XML 59 R28.htm IDEA: XBRL DOCUMENT v2.4.0.6
Proposal by Members of the Weiss Family and Related Entities to Acquire the Corporation
12 Months Ended
Feb. 28, 2013
Proposal by Members of the Weiss Family and Related Entities to Acquire the Corporation

NOTE 19 – PROPOSAL BY MEMBERS OF THE WEISS FAMILY AND RELATED ENTITIES TO ACQUIRE THE CORPORATION

On September 26, 2012, the Corporation announced that our Board of Directors received the Going Private Proposal.

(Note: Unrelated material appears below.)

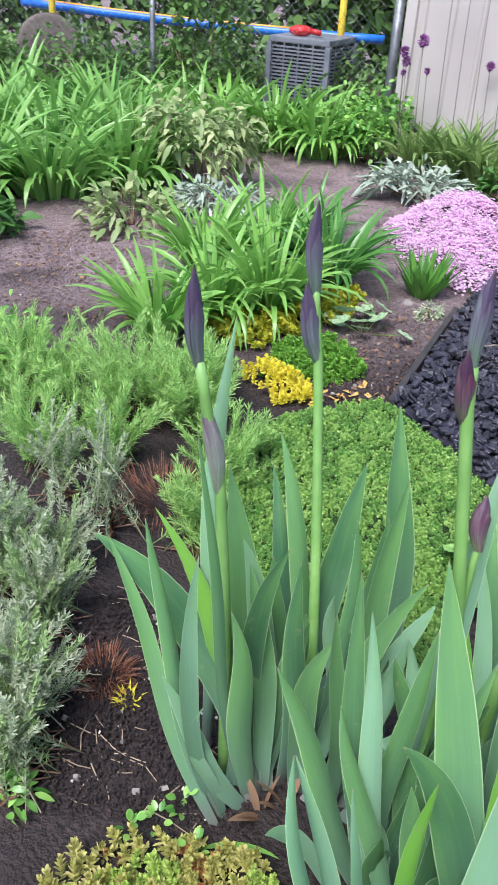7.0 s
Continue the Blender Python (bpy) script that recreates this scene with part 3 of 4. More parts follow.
blade(rear_iris, (0.06, 1.15, 0), (0.122, 1.15, 0.39), 0.037, (-0.001, 0.001, 0.001), tone=1)
blade(mid_iris, (0.14, 1.02, 0), (0.197, 1.128, 0.834), 0.042, (-0.015, -0.006, -0.008), tone=1, turn=0)
blade(mid_iris, (0.2, 0.95, 0), (0.194, 1.237, 0.458), 0.034, (0.027, 0.006, 0.007), tone=2)
blade(mid_iris, (0.27, 1.05, 0), (0.216, 1.223, 0.526), 0.031, (0.009, 0.005, 0.006), tone=1)
blade(mid_iris, (0.29, 1.1, 0), (0.249, 1.32, 0.55), 0.033, (0.013, 0.006, 0.008))
blade(mid_iris, (0.14, 0.92, 0.03), (0.218, 1.031, 0.479), 0.037, (-0.023, 0.011, 0.009))
blade(mid_iris, (0.1, 0.95, 0.03), (0.105, 0.952, 0.609), 0.030, (-0.018, 0.003, 0.005))


def fill(plant, at, count, tall, lean, seed):
    """Shorter inner blades that crowd the foot of a fan."""
    rng = random.Random(seed)
    for n in range(count):
        x, y, z = at[0] + rng.uniform(-0.05, 0.05), at[1] + rng.uniform(-0.03, 0.05), at[2]
        h = tall * rng.uniform(0.5, 1.0)
        dx, dy = lean * rng.gauss(0, 0.5), rng.uniform(-0.02, 0.14)
        blade(plant, (x, y, z), (x + dx, y + dy, z + h), rng.uniform(0.026, 0.042), (0.12 * dx, 0.02, 0.01), rng.choice((0, 0, 1)))


fill(front_iris, (0.17, 0.76, 0.09), 9, 0.32, 0.18, 1)
fill(left_iris, (-0.12, 1.12, 0), 7, 0.36, 0.16, 2)
fill(front_iris, (0.11, 0.87, 0.04), 9, 0.34, 0.07, 12)
fill(rear_iris, (0.04, 1.1, 0), 8, 0.4, 0.2, 10)
fill(rear_iris, (0.0, 1.24, 0), 10, 0.42, 0.2, 3)
fill(mid_iris, (0.16, 1.03, 0.01), 10, 0.42, 0.2, 4)
fill(side_iris, (0.36, 0.9, 0.03), 9, 0.36, 0.2, 5)
fill(side_iris, (0.31, 0.84, 0.05), 6, 0.34, 0.24, 6)
fill(side_iris, (0.42, 0.88, 0.02), 8, 0.42, 0.2, 7)
fill(mid_iris, (0.24, 1.0, 0.02), 8, 0.42, 0.22, 8)

# stalks with their buds
s = scape(left_iris, (-0.165, 1.14), (-0.197, 1.2, 0.63), (-0.23, 1.2, 0.83), 0.021)
bud(s, (-0.228, 1.2, 0.817), (-0.236, 1.185, 0.97), 0.025, 1)
bud(s, (-0.197, 1.195, 0.615), (-0.222, 1.2, 0.775), 0.026, 3, -0.004)
s = scape(rear_iris, (-0.01, 1.21), (-0.06, 1.423, 0.74), (-0.075, 1.43, 0.86))
bud(s, (-0.06, 1.42, 0.735), (-0.09, 1.42, 0.87), 0.029, 1)
bud(s, (-0.072, 1.43, 0.84), (-0.082, 1.427, 0.996), 0.026, 1)
s = scape(mid_iris, (0.205, 0.96), (0.104, 1.053, 0.856), (0.1, 1.06, 0.92))
bud(s, (0.103, 1.053, 0.85), (0.09, 1.05, 0.945), 0.023, 0)
bud(s, (0.1, 1.06, 0.92), (0.105, 1.074, 1.031), 0.023, 1)
s = scape(mid_iris, (0.26, 1.1), (0.267, 1.16, 0.781), (0.255, 1.19, 0.9))
bud(s, (0.27, 1.158, 0.775), (0.295, 1.17, 0.885), 0.045, 0, -0.006)
bud(s, (0.257, 1.19, 0.89), (0.245, 1.195, 0.97), 0.039, 0)
bud(s, (0.262, 1.2, 0.94), (0.265, 1.208, 1.04), 0.037, 0)
s = scape(front_iris, (0.22, 0.74), (0.256, 0.803, 0.614), (0.256, 0.804, 0.622), 0.02)
bud(s, (0.256, 0.803, 0.612), (0.242, 0.818, 0.779), 0.038, 2, -0.005, 0.6, True)
s = scape(mid_iris, (0.12, 0.98), (0.15, 1.04, 0.64), (0.156, 1.05, 0.68), 0.013)
bud(s, (0.156, 1.046, 0.665), (0.158, 1.075, 0.735), 0.026, 0)


# ---- low planting ----
def shoot_meshes(name, count, per, long, length, width, leaf, seed, grip=0.75, wood=None):
    """Leafy shoots one long unit tall along z, with narrow leaves in crossed pairs and a crowded tip."""
    made = []
    for v in range(count):
        rng = np.random.default_rng(seed + v)
        sway = rng.normal(0, 0.05, 2)
        roots, ways, lens = [], [], []
        for k in range(per):
            u = 1 - 0.85 * (k / per) ** 1.15
            t = (k // 2) * 1.57 + (k % 2) * math.pi + rng.normal(0, 0.3)
            roots.append((long * sway[0] * u * u, long * sway[1] * u * u, long * u))
            steep = 2.2 if k < 3 else grip + 0.55 * (1 - k / per)
            ways.append((math.cos(t), math.sin(t), steep + rng.normal(0, 0.15)))
            lens.append(length * (0.5 + 0.5 * min(1, k / 5)) * rng.uniform(0.75, 1.15))
        lens = np.array(lens)
        me = leaves(name, roots, ways, lens, width * rng.uniform(0.8, 1.2, len(lens)), "blunt", rng.uniform(-0.25, 0.12, len(lens)), rng)
        me.materials.append(leaf)
        made.append(me)
    return made


def tuft_shrub(name, at, radius, height, shoots, meshes, long, label, category, seed, group="", hollow=0.0, flat=0.5):
    """A shrublet: leafy shoots over a loose dome, each on a brown woody stem that rises from the middle."""
    rng = np.random.default_rng(seed)
    base = float(swell(at[0], at[1]))
    plant = thing(name, (at[0], at[1], base), label, category, group)
    lines, green = [], []
    for i in range(shoots):
        a = rng.uniform(0, 2 * math.pi)
        f = math.sqrt(rng.uniform(hollow, 1))
        rr = radius * (1 + 0.18 * math.sin(3 * a + seed))
        tip = np.array([at[0] + rr * f * math.cos(a), at[1] + rr * f * math.sin(a), base + height * (1 - flat * f**2.2) * rng.uniform(0.5, 1.15)])
        way = unit(np.array([0.9 * f * math.cos(a), 0.9 * f * math.sin(a), 1.0]) + rng.normal(0, 0.22, 3))
        size = long * rng.uniform(0.75, 1.2)
        low = tip - way * size
        low[2] = max(low[2], base + 0.015)
        m = Vector(way).to_track_quat("Z", "Y").to_matrix().to_4x4()
        m = Matrix.Translation(low) @ m @ pose(0, 0, 0, 0, 0, rng.uniform(0, 360)) @ Matrix.Diagonal((size / long,) * 3 + (1,))
        ob = part("shoot", meshes[int(rng.integers(len(meshes)))], None, plant)
        ob.matrix_world = m
        foot = np.array([at[0] + 0.3 * radius * f * math.cos(a), at[1] + 0.3 * radius * f * math.sin(a), base - 0.005]) + rng.normal(0, 0.01, 3) * [1, 1, 0]
        mid = 0.5 * (foot + low) + np.array([0, 0, 0.02]) + rng.normal(0, 0.012, 3)
        lines.append([foot, mid, low])
        green.append([low, low + way * size * 0.5, low + way * size * 0.95])
    tagged(part("woody_growth", tubes("woody_growth", lines, [(0.0032, 0.0017)] * len(lines), 5), M_WOOD, plant, "thin brown woody stems"), kind="stuff")
    tagged(part("young_growth", tubes("young_growth", green, [(0.0013, 0.0008)] * len(green), 4), meshes[0].materials[0], plant, "thin young shoot stems"), kind="stuff")
    return plant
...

On March 29, 2013, the Corporation signed an agreement and plan of merger (the “Merger Agreement”) by and among American Greetings Corporation, Century Intermediate Holding Company (“Parent”), which upon the closing of the Merger (as defined below) will be indirectly owned by the Family Shareholders, and Century Merger Company, a wholly-owned subsidiary of Parent (“Merger Sub”). As more fully described in our Current Report on Form 8-K filed with the Securities and Exchange Commission (“SEC”) on April 1, 2013, at the effective time of the Merger, each issued and outstanding share of the Corporation (other than shares owned by the Corporation, Parent (which will include at the effective time of the Merger all shares currently held by the Family Shareholders), Merger Sub or holders who have properly exercised dissenters’ rights under Ohio law) will be converted into the right to receive $18.20 per share, in cash, without interest and subject to any withholding taxes, and Merger Sub will merge with and into the Corporation, with the Corporation surviving the Merger as a wholly-owned subsidiary of Parent (the “Merger”). The consummation of the Merger is subject to customary conditions, and is further conditioned on the favorable vote of (1) at least two-thirds of the outstanding voting power of the Corporation represented by the Class A common shares and Class B common shares, voting together as a single class, and (2) a majority of the Class A common shares and Class B common shares held by persons other than the Family Shareholders, the Irving I. Stone Foundation and our executive officers and directors, as more fully described in our Current Report on Form 8-K filed with the SEC on April 1, 2013 and in the preliminary proxy statement on Schedule 14A filed with the SEC on April 17, 2013 (the “Majority of the Minority Shareholder Approval” condition). For purposes of the Majority of the Minority Shareholder approval only, Class B common shares will be entitled to one vote per share. Under the Merger Agreement, “Family Shareholders” includes: Zev Weiss, a director and the Corporation’s Chief Executive Officer; Morry Weiss, the Company’s Chairman of the Board of Directors; Jeffrey Weiss, a director and the Company’s President and Chief Operating Officer; and certain other members of the Weiss family, together with the Irving I. Stone Limited Liability Company.

On April 17, 2013, the Corporation filed a preliminary proxy statement on Schedule 14A with the SEC, together with a Schedule 13E-3, related to the Merger Agreement and the special meeting of shareholders with respect thereto to be held at a date to be determined.

See Note 16 for information regarding legal proceedings related to the Going Private Proposal and Merger Agreement.